* _YOUR GOAL_: The first line to copy is the one with "ob[key] = value"; the last is the one with "scene.collection.objects.link(made[o])". Copy each line in that range exactly, leaving out all others.

------------------------------------------------------------------------

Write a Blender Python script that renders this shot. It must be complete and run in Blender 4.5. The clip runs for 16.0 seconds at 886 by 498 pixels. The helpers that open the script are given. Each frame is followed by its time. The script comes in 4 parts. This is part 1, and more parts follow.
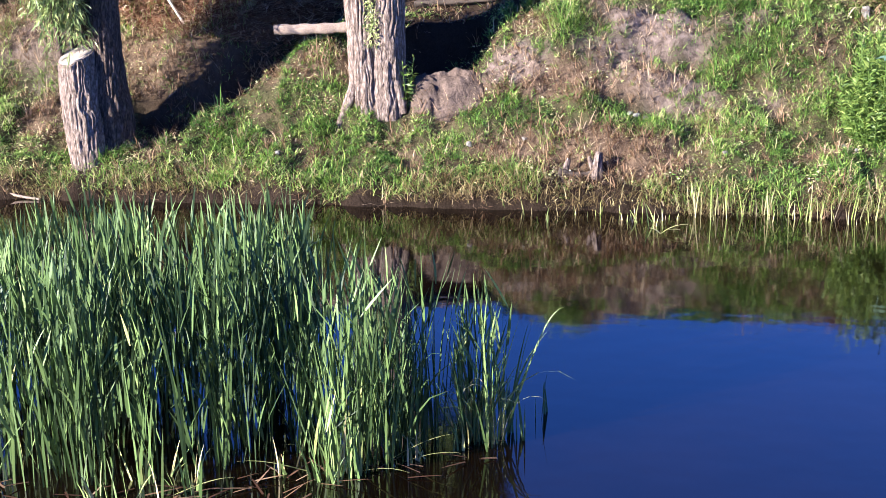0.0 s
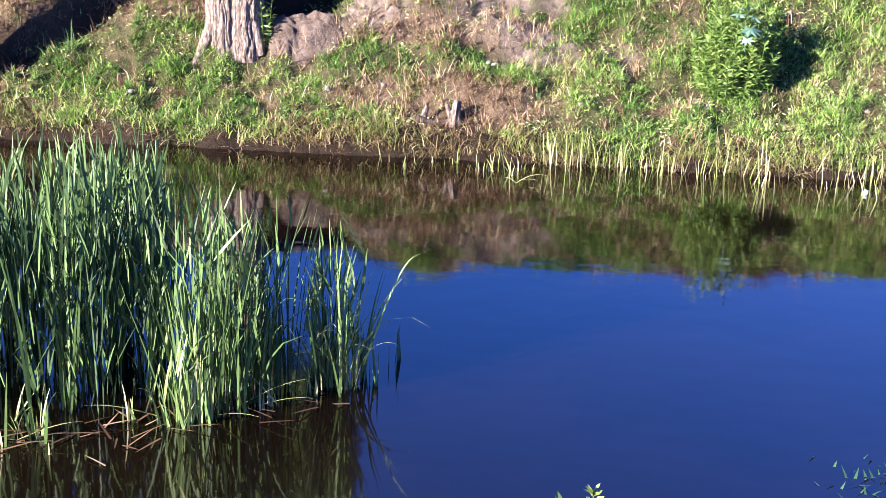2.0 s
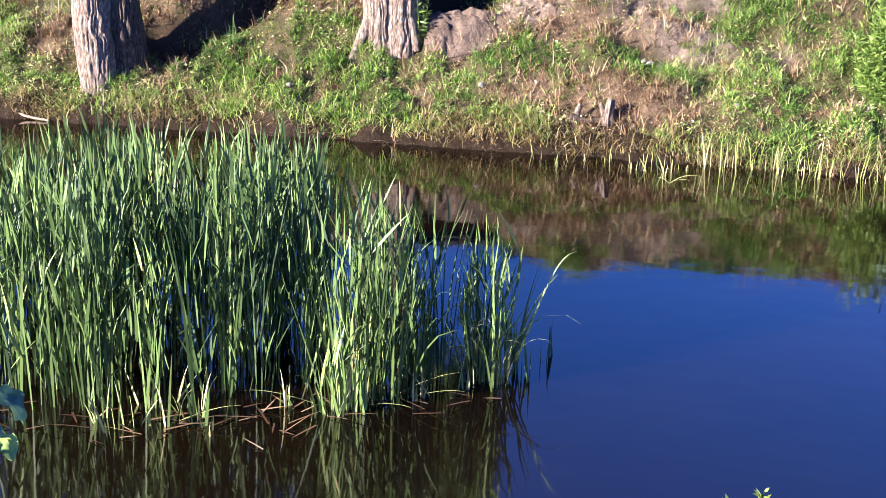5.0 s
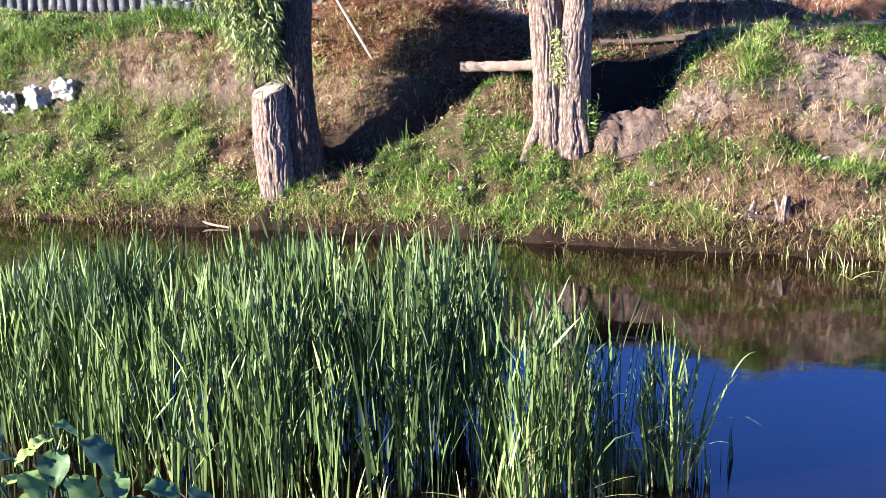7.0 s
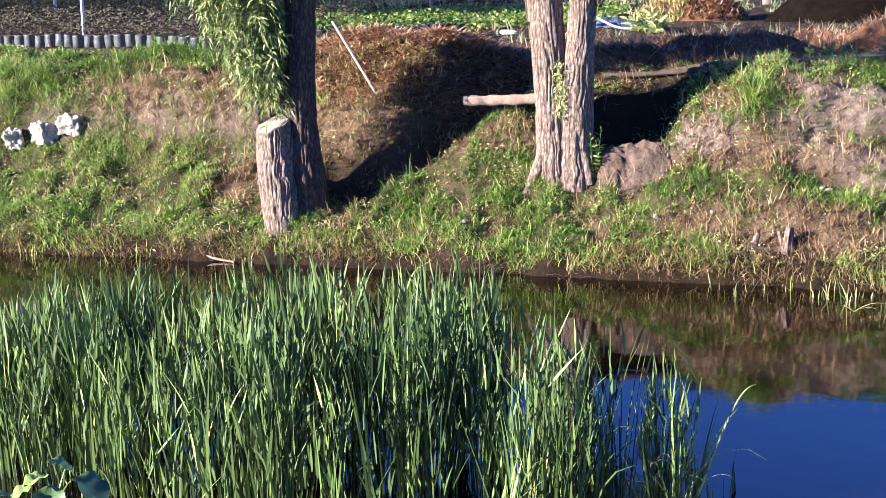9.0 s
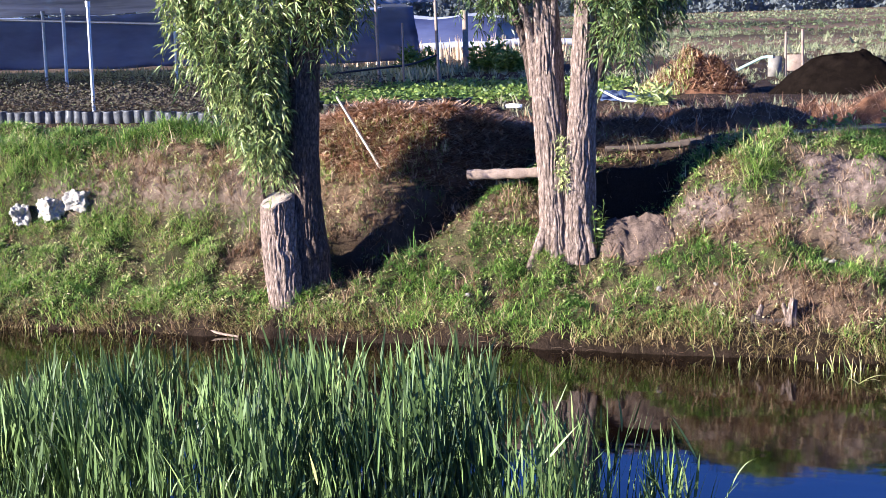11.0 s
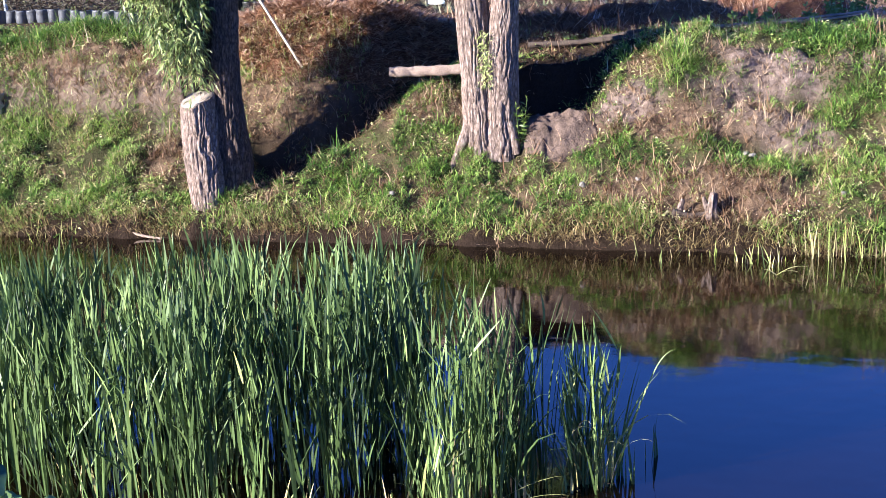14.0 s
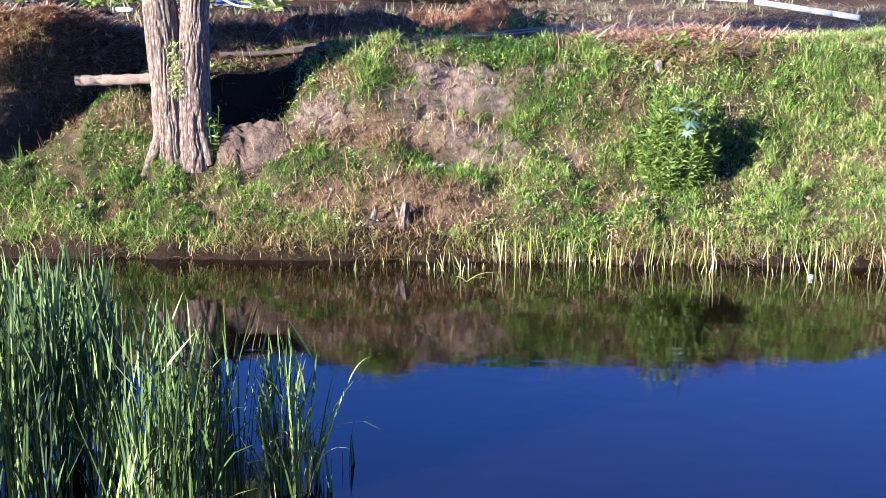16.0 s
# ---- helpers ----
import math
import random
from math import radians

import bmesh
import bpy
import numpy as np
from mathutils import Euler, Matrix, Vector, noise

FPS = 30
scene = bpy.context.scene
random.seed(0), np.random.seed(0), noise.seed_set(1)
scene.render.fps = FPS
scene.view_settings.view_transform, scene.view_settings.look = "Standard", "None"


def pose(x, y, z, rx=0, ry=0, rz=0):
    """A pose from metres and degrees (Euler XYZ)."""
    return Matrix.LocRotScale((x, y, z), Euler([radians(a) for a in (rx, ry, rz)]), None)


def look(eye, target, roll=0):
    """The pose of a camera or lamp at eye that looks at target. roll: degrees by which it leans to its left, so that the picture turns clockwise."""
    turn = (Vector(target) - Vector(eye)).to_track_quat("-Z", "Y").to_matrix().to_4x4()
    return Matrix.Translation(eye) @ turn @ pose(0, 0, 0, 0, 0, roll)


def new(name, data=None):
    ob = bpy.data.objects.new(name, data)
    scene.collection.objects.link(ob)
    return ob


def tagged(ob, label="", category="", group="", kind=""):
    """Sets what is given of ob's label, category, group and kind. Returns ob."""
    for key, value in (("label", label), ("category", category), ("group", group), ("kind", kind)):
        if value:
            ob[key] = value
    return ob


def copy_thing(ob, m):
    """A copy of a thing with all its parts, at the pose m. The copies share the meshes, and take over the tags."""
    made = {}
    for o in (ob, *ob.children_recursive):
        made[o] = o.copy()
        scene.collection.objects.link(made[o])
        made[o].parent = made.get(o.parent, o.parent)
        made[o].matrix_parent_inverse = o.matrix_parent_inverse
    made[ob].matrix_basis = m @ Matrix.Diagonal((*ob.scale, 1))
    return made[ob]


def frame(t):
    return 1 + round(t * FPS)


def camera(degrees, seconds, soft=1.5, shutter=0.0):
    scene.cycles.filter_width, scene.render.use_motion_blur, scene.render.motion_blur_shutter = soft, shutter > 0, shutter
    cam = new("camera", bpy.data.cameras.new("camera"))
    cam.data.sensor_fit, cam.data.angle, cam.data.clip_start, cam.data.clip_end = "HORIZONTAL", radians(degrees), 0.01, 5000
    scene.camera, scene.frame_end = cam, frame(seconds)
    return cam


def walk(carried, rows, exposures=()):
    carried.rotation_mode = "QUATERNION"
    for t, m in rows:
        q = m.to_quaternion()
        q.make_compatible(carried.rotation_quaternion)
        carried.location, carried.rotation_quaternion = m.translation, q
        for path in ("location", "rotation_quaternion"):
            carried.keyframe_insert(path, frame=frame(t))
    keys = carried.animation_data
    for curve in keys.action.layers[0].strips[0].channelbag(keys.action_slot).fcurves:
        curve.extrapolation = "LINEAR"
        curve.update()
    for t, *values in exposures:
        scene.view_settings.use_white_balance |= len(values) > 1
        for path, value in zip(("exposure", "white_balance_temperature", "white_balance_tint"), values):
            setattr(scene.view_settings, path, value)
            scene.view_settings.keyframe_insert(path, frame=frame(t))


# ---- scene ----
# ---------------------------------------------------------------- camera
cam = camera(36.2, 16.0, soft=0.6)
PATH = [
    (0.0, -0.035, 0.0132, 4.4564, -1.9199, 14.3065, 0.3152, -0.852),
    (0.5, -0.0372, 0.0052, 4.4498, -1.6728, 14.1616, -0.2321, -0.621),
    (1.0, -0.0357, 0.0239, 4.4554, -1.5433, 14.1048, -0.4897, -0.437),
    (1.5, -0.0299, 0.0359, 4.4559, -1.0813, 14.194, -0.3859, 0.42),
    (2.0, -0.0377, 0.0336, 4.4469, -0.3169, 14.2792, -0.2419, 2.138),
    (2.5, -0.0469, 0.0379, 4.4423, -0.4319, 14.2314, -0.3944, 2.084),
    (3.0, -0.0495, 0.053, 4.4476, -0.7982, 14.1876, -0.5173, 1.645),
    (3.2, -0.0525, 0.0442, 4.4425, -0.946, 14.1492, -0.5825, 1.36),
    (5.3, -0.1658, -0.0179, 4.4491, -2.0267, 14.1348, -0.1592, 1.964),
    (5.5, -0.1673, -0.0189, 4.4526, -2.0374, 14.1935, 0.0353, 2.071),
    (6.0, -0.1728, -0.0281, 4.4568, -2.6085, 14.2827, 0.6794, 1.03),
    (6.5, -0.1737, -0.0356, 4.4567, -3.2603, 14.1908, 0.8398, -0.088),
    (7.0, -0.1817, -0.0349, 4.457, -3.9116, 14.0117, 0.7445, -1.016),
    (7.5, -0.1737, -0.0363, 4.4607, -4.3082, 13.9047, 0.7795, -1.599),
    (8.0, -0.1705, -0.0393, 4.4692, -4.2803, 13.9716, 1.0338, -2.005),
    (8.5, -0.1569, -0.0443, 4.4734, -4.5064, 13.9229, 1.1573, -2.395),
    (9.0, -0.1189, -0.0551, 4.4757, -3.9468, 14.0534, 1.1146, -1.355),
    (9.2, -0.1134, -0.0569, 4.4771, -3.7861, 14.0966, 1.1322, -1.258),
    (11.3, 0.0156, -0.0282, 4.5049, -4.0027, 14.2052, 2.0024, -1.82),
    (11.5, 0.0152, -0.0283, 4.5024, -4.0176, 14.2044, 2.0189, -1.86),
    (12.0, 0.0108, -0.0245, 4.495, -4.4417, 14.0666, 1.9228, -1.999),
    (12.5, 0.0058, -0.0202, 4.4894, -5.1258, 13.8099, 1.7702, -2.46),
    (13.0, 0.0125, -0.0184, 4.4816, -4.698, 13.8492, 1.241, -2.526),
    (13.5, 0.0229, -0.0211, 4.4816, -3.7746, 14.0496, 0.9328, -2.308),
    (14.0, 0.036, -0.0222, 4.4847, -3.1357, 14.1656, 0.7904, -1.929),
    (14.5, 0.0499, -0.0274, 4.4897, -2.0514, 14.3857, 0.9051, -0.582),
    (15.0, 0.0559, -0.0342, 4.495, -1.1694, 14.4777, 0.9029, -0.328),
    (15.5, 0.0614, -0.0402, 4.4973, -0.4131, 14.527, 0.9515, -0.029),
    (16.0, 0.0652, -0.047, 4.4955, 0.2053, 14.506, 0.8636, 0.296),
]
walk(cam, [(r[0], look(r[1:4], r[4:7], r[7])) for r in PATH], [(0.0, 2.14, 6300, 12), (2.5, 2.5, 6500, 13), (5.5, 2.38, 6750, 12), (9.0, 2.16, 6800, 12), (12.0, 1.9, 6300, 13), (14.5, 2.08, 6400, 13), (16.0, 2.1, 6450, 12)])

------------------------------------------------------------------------

* _WRITTEN RESPONSE_:
            ob[key] = value
    return ob


def copy_thing(ob, m):
    """A copy of a thing with all its parts, at the pose m. The copies share the meshes, and take over the tags."""
    made = {}
    for o in (ob, *ob.children_recursive):
        made[o] = o.copy()
        scene.collection.objects.link(made[o])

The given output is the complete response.